MetalProGNet: a structure-based deep graph model for metalloprotein–ligand interaction predictions†
Abstract
Metalloproteins play indispensable roles in various biological processes ranging from reaction catalysis to free radical scavenging, and they are also pertinent to numerous pathologies including cancer, HIV infection, neurodegeneration, and inflammation. Discovery of high-affinity ligands for metalloproteins powers the treatment of these pathologies. Extensive efforts have been made to develop in silico approaches, such as molecular docking and machine learning (ML)-based models, for fast identification of ligands binding to heterogeneous proteins, but few of them have exclusively concentrated on metalloproteins.
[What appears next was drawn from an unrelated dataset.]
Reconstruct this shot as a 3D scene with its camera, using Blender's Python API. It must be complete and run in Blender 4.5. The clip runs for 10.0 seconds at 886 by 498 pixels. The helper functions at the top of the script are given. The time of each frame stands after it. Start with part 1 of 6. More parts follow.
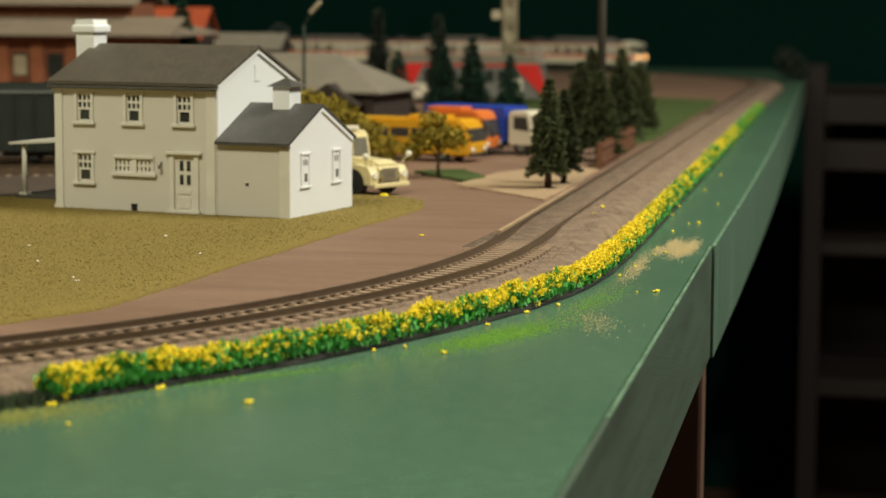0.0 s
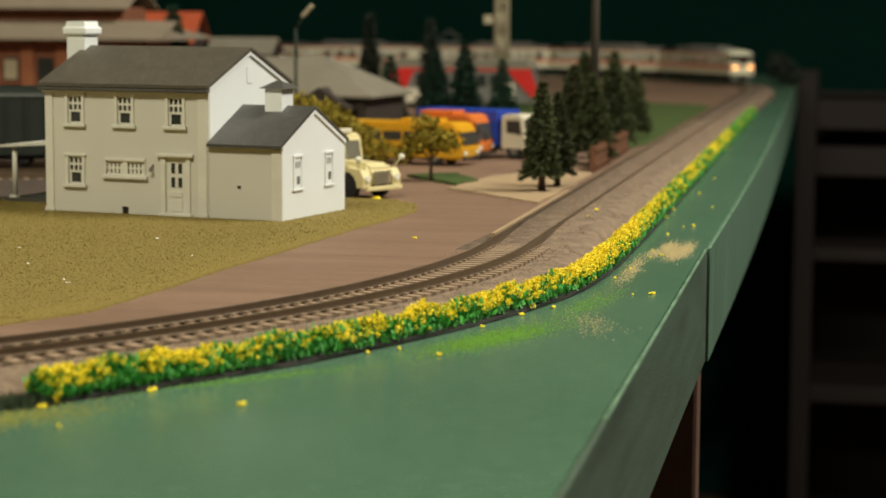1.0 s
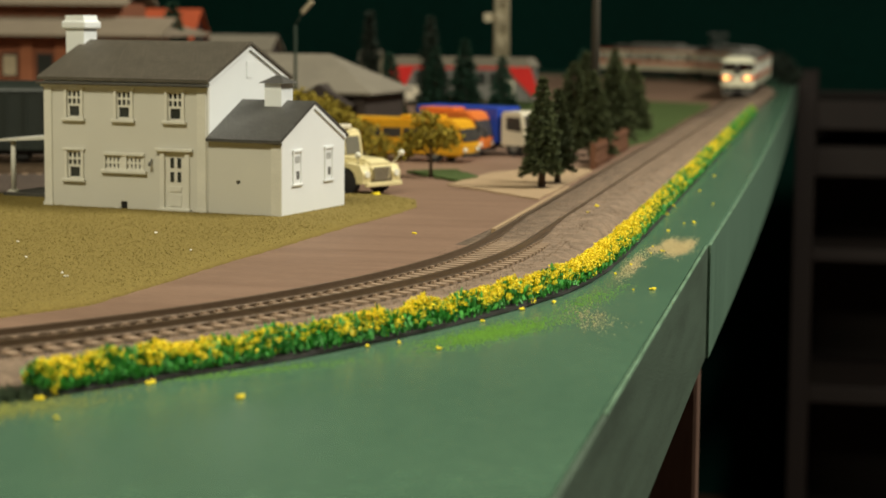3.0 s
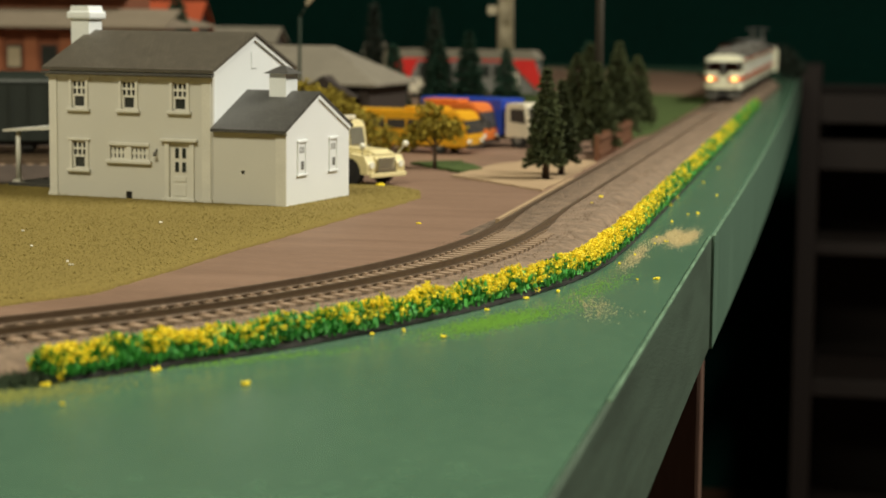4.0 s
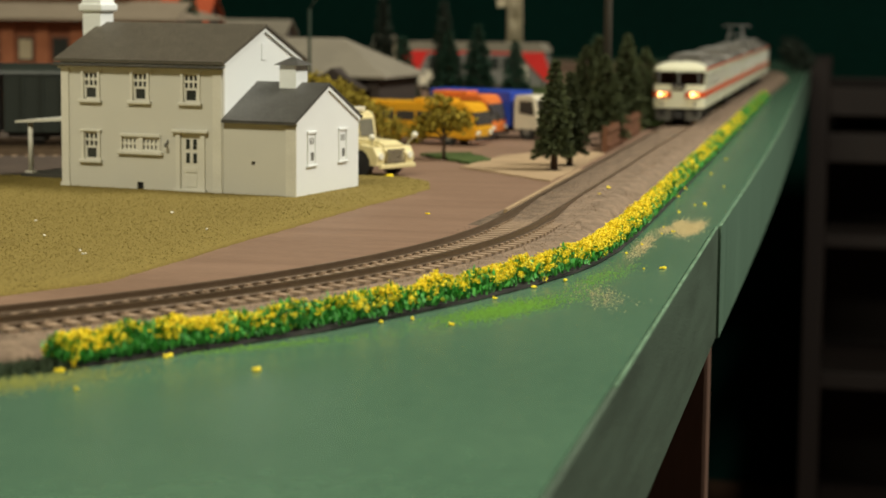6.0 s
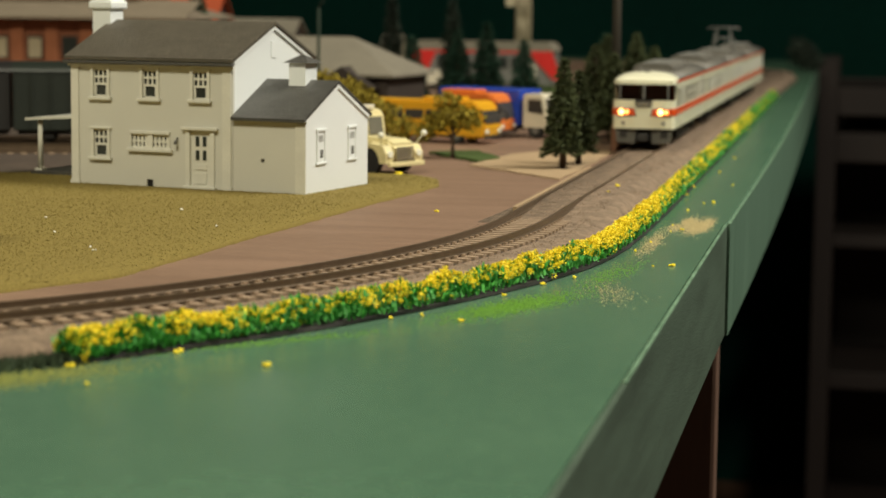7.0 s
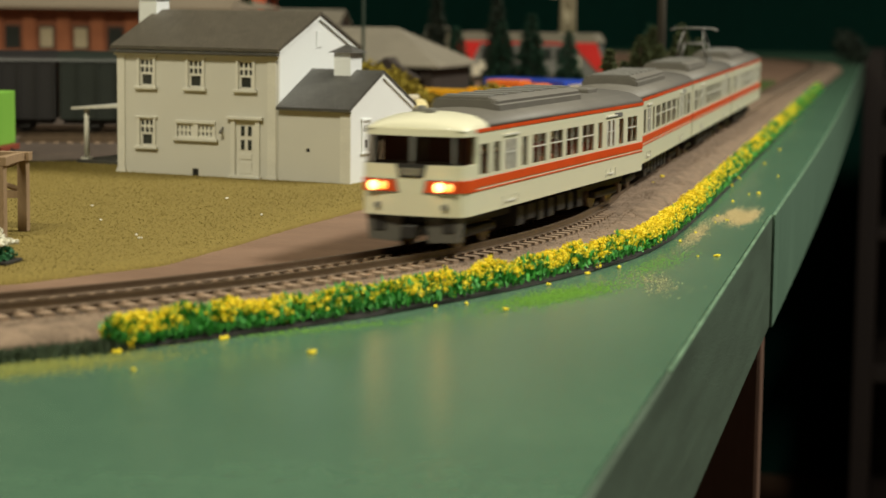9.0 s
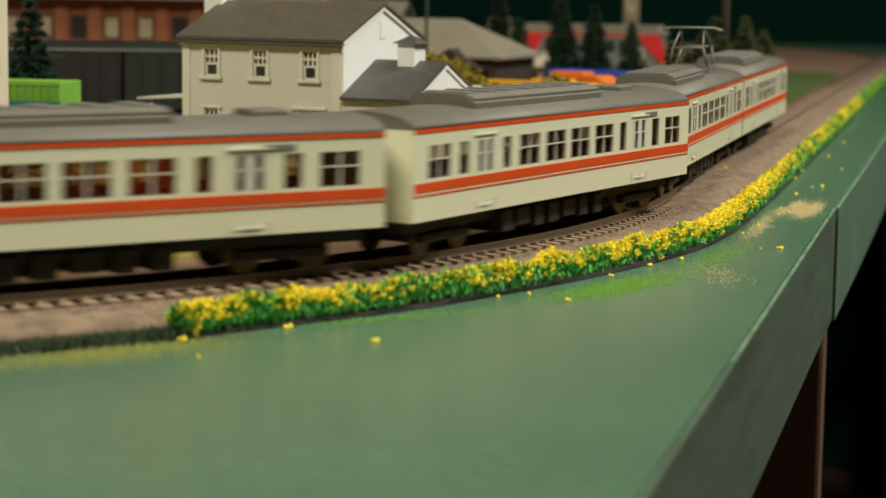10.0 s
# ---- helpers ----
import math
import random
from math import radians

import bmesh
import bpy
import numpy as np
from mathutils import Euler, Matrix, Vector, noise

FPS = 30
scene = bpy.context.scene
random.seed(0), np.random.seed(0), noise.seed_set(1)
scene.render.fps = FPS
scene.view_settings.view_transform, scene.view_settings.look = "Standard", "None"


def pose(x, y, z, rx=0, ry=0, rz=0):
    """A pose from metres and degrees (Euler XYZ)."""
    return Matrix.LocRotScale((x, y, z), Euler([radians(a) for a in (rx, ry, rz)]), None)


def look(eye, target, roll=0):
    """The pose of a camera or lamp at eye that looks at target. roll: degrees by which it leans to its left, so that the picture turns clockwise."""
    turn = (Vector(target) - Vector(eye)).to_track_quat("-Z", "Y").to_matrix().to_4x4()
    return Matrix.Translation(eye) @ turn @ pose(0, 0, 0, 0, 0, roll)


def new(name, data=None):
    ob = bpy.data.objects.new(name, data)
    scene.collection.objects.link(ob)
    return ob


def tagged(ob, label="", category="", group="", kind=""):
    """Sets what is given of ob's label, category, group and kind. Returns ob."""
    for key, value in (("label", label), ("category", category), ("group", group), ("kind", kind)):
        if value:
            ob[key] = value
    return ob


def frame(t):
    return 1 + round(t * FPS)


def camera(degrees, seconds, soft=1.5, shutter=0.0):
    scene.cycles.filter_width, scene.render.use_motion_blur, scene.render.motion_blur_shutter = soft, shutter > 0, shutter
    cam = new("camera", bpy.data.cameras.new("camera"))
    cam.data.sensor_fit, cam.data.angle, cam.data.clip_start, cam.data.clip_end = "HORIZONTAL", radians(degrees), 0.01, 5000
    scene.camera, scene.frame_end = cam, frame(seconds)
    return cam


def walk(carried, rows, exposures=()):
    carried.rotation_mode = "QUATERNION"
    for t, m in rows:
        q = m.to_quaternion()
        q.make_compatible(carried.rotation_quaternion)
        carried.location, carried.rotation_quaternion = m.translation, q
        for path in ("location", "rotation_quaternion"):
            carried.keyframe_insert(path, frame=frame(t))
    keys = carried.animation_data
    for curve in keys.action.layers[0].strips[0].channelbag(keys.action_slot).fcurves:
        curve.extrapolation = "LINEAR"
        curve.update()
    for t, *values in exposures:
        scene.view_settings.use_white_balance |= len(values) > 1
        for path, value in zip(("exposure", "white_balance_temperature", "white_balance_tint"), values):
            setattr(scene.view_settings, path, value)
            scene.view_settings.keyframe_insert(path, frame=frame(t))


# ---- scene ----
# camera and its way
cam = camera(24.12, 10.0, shutter=0.5)
cam.data.dof.use_dof = True
cam.data.dof.focus_distance = 0.76
cam.data.dof.aperture_fstop = 20.0
PATH = [
    (0, (0.0563, -0.0001, 0.1000), (-0.13504, 0.97462, -0.01571), 0.29),
    (0.5, (0.0555, 0.0026, 0.0988), (-0.13305, 0.97806, -0.01506), 0.26),
    (1, (0.0541, 0.0054, 0.0976), (-0.13300, 0.98128, -0.01478), 0.30),
    (1.5, (0.0538, 0.0070, 0.0970), (-0.13204, 0.98319, -0.01451), 0.35),
    (2, (0.0534, 0.0077, 0.0959), (-0.13226, 0.98399, -0.01550), 0.36),
    (2.5, (0.0532, 0.0082, 0.0959), (-0.13245, 0.98446, -0.01570), 0.43),
    (4, (0.0531, 0.0063, 0.0940), (-0.13485, 0.98170, -0.02128), 0.57),
    (4.5, (0.0536, 0.0031, 0.0941), (-0.13494, 0.97819, -0.02248), 0.55),
    (5, (0.0548, 0.0001, 0.0942), (-0.13504, 0.97489, -0.02332), 0.43),
    (5.5, (0.0549, -0.0003, 0.0941), (-0.13576, 0.97417, -0.02435), 0.49),
    (7, (0.0547, -0.0021, 0.0926), (-0.14148, 0.97124, -0.02600), 0.62),
    (7.5, (0.0545, -0.0022, 0.0930), (-0.14375, 0.97059, -0.02665), 0.61),
    (8, (0.0545, -0.0036, 0.0933), (-0.14896, 0.96815, -0.02668), 0.62),
    (8.5, (0.0545, -0.0033, 0.0924), (-0.15544, 0.96711, -0.02716), 0.62),
    (9, (0.0543, -0.0029, 0.0916), (-0.16200, 0.96567, -0.03086), 0.70),
    (9.5, (0.0542, -0.0034, 0.0916), (-0.17546, 0.96172, -0.03431), 0.78),
    (10, (0.0543, -0.0055, 0.0915), (-0.19045, 0.95579, -0.03538), 0.83),
]
walk(cam, [(t, look(eye, target, roll)) for t, eye, target, roll in PATH])

# light: one ceiling lamp inferred over the aisle, one added fill, a dim room
world = bpy.data.worlds.new("room_light")
scene.world = world
world.use_nodes = True
world.node_tree.nodes["Background"].inputs[0].default_value = (1.0, 0.86, 0.66, 1)
world.node_tree.nodes["Background"].inputs[1].default_value = 0.05


def area_lamp(name, eye, target, sx, sy, watts, colour):
    d = bpy.data.lights.new(name, "AREA")
    d.shape, d.size, d.size_y, d.energy, d.color = "RECTANGLE", sx, sy, watts, colour
    ob = new(name, d)
    ob.matrix_world = look(eye, target)
    return ob


area_lamp("unseen_overhead_lamp", (1.05, 1.15, 1.50), (-0.2, 1.1, 0), 0.9, 0.3, 55, (0.93, 0.90, 0.77))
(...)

In this study, we first compiled the largest metalloprotein–ligand complex dataset containing 3079 high-quality structures, and systematically evaluated the scoring and docking powers of three competitive docking tools (i.e., PLANTS, AutoDock Vina and Glide SP) for metalloproteins. Then, a structure-based deep graph model called MetalProGNet was developed to predict metalloprotein–ligand interactions. In the model, the coordination interactions between metal ions and protein atoms and the interactions between metal ions and ligand atoms were explicitly modelled through graph convolution. The binding features were then predicted by the informative molecular binding vector learned from a noncovalent atom–atom interaction network. The evaluation on the internal metalloprotein test set, the independent ChEMBL dataset towards 22 different metalloproteins and the virtual screening dataset indicated that MetalProGNet outperformed various baselines. Finally, a noncovalent atom–atom interaction masking technique was employed to interpret MetalProGNet, and the learned knowledge accords with our understanding of physics.